**Required task**
In the listing below, find the line that contains "curve.update()" and the line that contains "scene.view_settings.keyframe_insert(path, frame=frame(t))". Quote both and every line between them, exactly, and nothing more.

**Data section**
..............................

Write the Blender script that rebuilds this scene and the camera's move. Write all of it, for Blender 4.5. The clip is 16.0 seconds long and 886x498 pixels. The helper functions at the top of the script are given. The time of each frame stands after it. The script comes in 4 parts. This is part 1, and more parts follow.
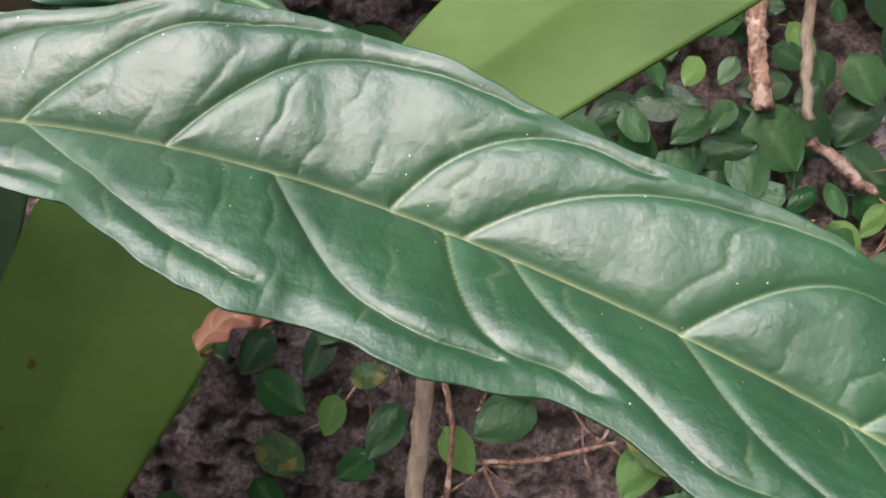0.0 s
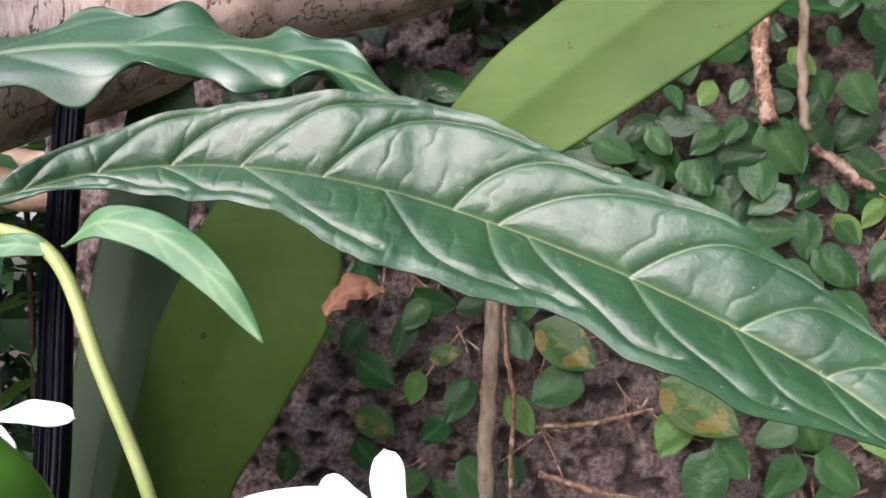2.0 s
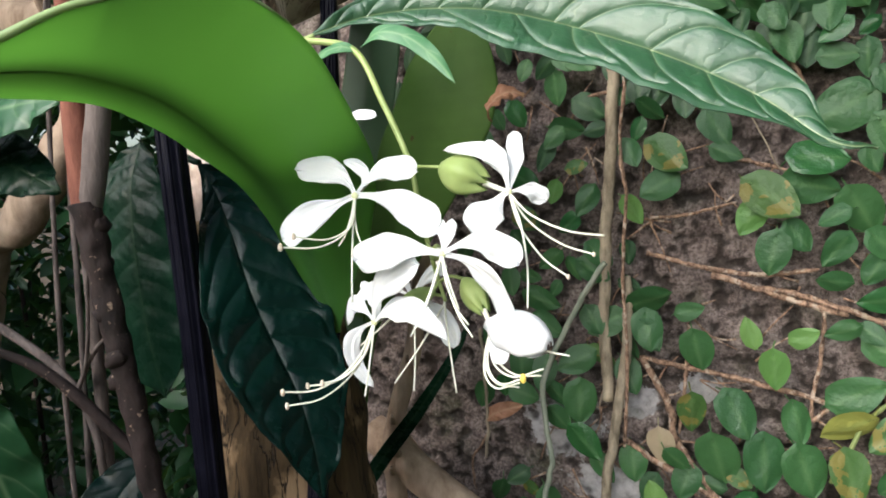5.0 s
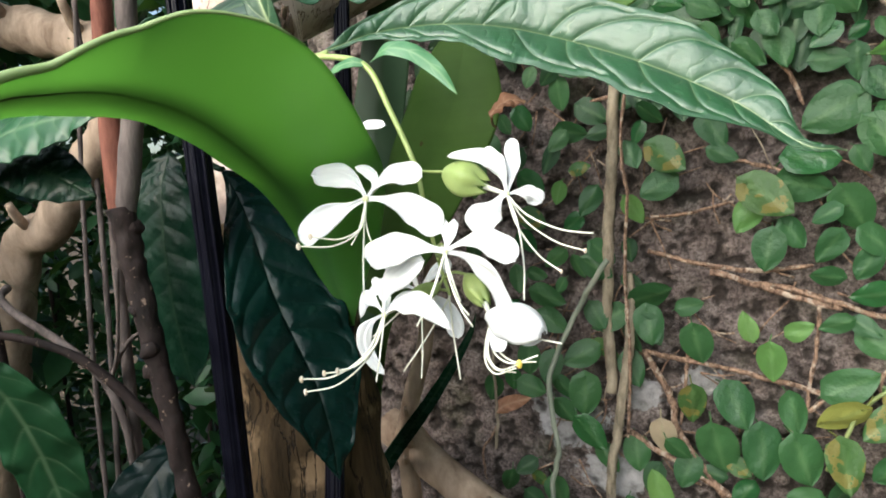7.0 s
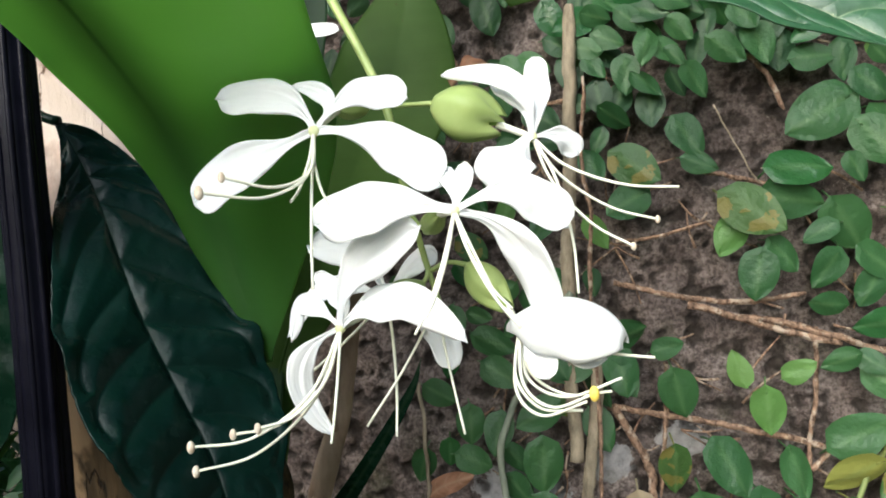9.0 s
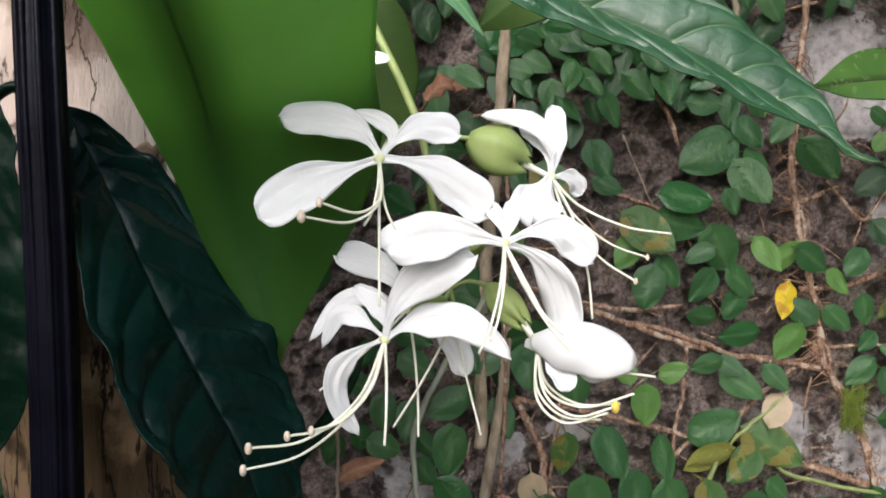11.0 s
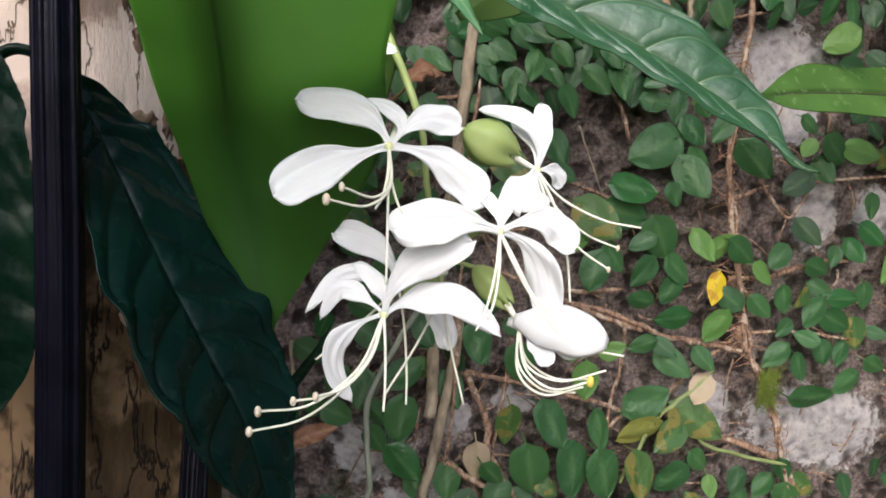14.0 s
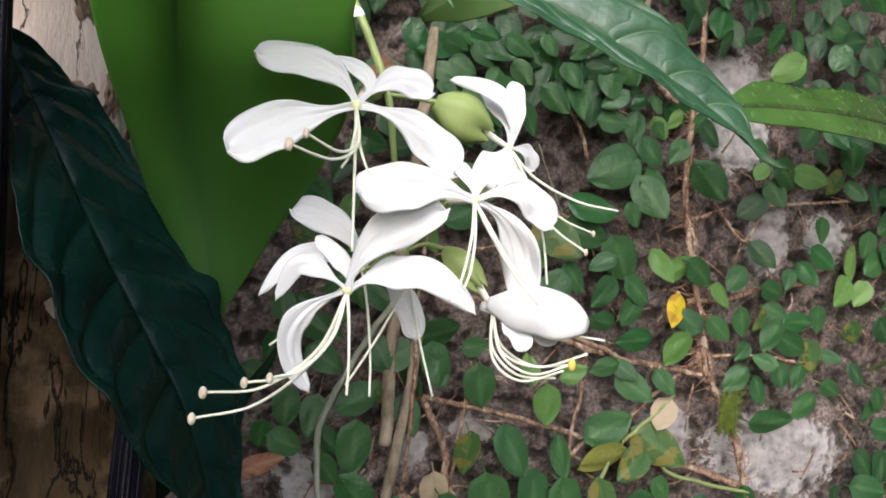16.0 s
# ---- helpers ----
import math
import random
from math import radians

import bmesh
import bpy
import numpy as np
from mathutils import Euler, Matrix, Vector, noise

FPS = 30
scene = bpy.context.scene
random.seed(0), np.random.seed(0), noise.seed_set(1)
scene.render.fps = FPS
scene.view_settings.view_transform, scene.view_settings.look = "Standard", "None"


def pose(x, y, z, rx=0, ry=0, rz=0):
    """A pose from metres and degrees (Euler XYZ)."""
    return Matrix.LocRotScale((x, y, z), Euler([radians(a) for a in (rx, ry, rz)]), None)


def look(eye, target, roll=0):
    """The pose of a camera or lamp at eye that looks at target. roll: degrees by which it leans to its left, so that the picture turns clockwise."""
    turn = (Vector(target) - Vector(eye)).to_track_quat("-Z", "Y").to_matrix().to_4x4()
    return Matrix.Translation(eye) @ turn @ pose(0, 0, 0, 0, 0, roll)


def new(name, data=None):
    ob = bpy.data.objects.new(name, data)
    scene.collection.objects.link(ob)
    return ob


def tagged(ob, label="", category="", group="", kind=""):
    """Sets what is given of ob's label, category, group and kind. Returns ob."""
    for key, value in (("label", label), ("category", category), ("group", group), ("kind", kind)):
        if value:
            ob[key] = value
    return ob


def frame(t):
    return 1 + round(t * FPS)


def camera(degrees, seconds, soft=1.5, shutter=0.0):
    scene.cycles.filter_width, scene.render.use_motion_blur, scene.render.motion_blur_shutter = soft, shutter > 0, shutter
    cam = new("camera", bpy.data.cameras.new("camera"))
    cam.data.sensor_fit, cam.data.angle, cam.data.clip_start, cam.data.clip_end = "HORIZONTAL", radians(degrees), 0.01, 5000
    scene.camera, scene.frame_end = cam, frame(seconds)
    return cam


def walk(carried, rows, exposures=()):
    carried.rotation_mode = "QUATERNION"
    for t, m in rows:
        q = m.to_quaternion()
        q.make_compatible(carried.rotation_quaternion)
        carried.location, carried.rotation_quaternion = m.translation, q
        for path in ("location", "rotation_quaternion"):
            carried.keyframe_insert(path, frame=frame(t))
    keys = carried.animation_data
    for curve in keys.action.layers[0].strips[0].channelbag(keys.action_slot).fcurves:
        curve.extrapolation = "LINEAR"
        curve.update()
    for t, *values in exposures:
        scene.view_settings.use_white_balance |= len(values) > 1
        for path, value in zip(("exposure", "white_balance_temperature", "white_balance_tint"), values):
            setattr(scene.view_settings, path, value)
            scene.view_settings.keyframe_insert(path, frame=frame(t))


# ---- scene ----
SOFT = 1.8
EXPOSURES = [(0.0, 0.97, 6500, 25), (2.0, 1.08, 6500, 26), (3.5, 0.66, 6500, 6), (5.0, 1.06, 6500, 6), (8.5, 1.15, 6500, 1), (10.8, 0.58, 6500, 11), (16.0, 0.7, 6500, 12)]
cam = camera(66.14, 16.0, soft=SOFT)
# seconds, eye, (yaw to the left, pitch up, roll) in degrees
PATH = [
    (0, (0.05498, 0.05129, 1.25407), (2.110, -0.017, -0.051)),
    (0.5, (0.05421, 0.05075, 1.25395), (1.881, -0.104, 0.297)),
    (1, (0.05537, 0.04803, 1.25562), (2.864, 0.452, -0.604)),
    (1.5, (0.05528, 0.03461, 1.25195), (4.295, 0.726, -1.017)),
    (2, (0.06309, -0.00512, 1.24699), (8.166, 1.479, -1.729)),
    (2.5, (0.07196, -0.03633, 1.23335), (12.094, 1.083, -0.152)),
    (3, (0.08292, -0.06461, 1.21634), (14.864, -0.728, 0.067)),
    (3.5, (0.09437, -0.09111, 1.20240), (17.912, -4.047, -0.706)),
    (4, (0.10563, -0.10503, 1.20256), (18.201, -4.018, -1.444)),
    (4.5, (0.10384, -0.11993, 1.20354), (20.468, -3.715, -2.861)),
    (5, (0.10372, -0.12483, 1.20082), (22.609, -5.563, -3.065)),
    (5.2, (0.10201, -0.12317, 1.20186), (22.406, -5.775, -2.866)),
    (7.3, (0.11691, -0.14333, 1.20093), (24.107, -5.326, -3.685)),
    (7.5, (0.11321, -0.14054, 1.19955), (23.625, -5.299, -3.419)),
    (8, (0.10752, -0.12690, 1.18990), (24.890, -5.070, -3.719)),
    (8.3, (0.09066, -0.10309, 1.18432), (23.462, -4.506, -2.415)),
    (8.5, (0.08499, -0.08087, 1.17042), (20.413, -1.298, -2.836)),
    (8.7, (0.06949, -0.06478, 1.16784), (16.531, 1.246, -3.371)),
    (10.8, (0.00635, -0.08470, 1.17068), (-0.165, -1.436, 0.441)),
    (11, (0.00207, -0.08781, 1.18018), (-1.232, -1.196, 0.699)),
    (11.5, (-0.00684, -0.09512, 1.18238), (-3.109, -2.830, 1.457)),
    (12, (-0.00930, -0.09781, 1.18433), (-4.962, -3.085, 2.744)),
    (12.5, (-0.01033, -0.10079, 1.18418), (-4.868, -4.517, 3.402)),
    (13, (-0.01559, -0.09829, 1.18039), (-5.513, -4.054, 3.667)),
    (13.5, (-0.01582, -0.09772, 1.18244), (-5.423, -3.394, 3.063)),
    (14, (-0.01662, -0.10003, 1.18286), (-7.291, -3.291, 3.687)),
    (14.5, (-0.01470, -0.09797, 1.18080), (-8.428, -2.648, 3.702)),
    (15, (-0.02125, -0.09404, 1.17651), (-9.399, -2.401, 4.060)),
    (15.5, (-0.02314, -0.09018, 1.17110), (-10.846, -1.118, 4.688)),
    (16, (-0.01877, -0.08584, 1.16205), (-11.340, 1.376, 4.115)),
]


def aimed(eye, turn):
    """The camera's pose from its eye and its yaw, pitch and roll."""
    return pose(*eye, 0, 0, turn[0]) @ pose(0, 0, 0, 90 + turn[1]) @ pose(0, 0, 0, 0, 0, turn[2])


walk(cam, [(t, aimed(eye, turn)) for t, eye, turn in PATH], EXPOSURES)

# ---- world, sun and large lights ----
world = bpy.data.worlds.new("sky")
scene.world = world
world.use_nodes = True
wn = world.node_tree.nodes
sky = wn.new("ShaderNodeTexSky")
sky.sky_type, sky.sun_disc = "NISHITA", False
sky.sun_elevation, sky.sun_rotation = radians(29), radians(203)
sky.air_density, sky.dust_density, sky.ozone_density = 1.0, 4.0, 1.0
wn["Background"].inputs["Strength"].default_value = 0.14
world.node_tree.links.new(sky.outputs["Color"], wn["Background"].inputs["Color"])

sun = new("sun", bpy.data.lights.new("sun", "SUN"))
sun.data.energy, sun.data.angle, sun.data.color = 3.3, radians(70), (0.94, 0.98, 1.08)
sun.matrix_world = look((-0.45, -1.0, 1.87), (0.05, 0.15, 1.2))


# ---- materials ----
def material(name, rough=0.5, spec=0.5):
    m = bpy.data.materials.new(name)
    m.use_nodes = True
    b = m.node_tree.nodes["Principled BSDF"]
    b.inputs["Roughness"].default_value = rough
    b.inputs["Specular IOR Level"].default_value = spec
    return m, m.node_tree, b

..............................

**Solution to this exercise**
        curve.update()
    for t, *values in exposures:
        scene.view_settings.use_white_balance |= len(values) > 1
        for path, value in zip(("exposure", "white_balance_temperature", "white_balance_tint"), values):
            setattr(scene.view_settings, path, value)
            scene.view_settings.keyframe_insert(path, frame=frame(t))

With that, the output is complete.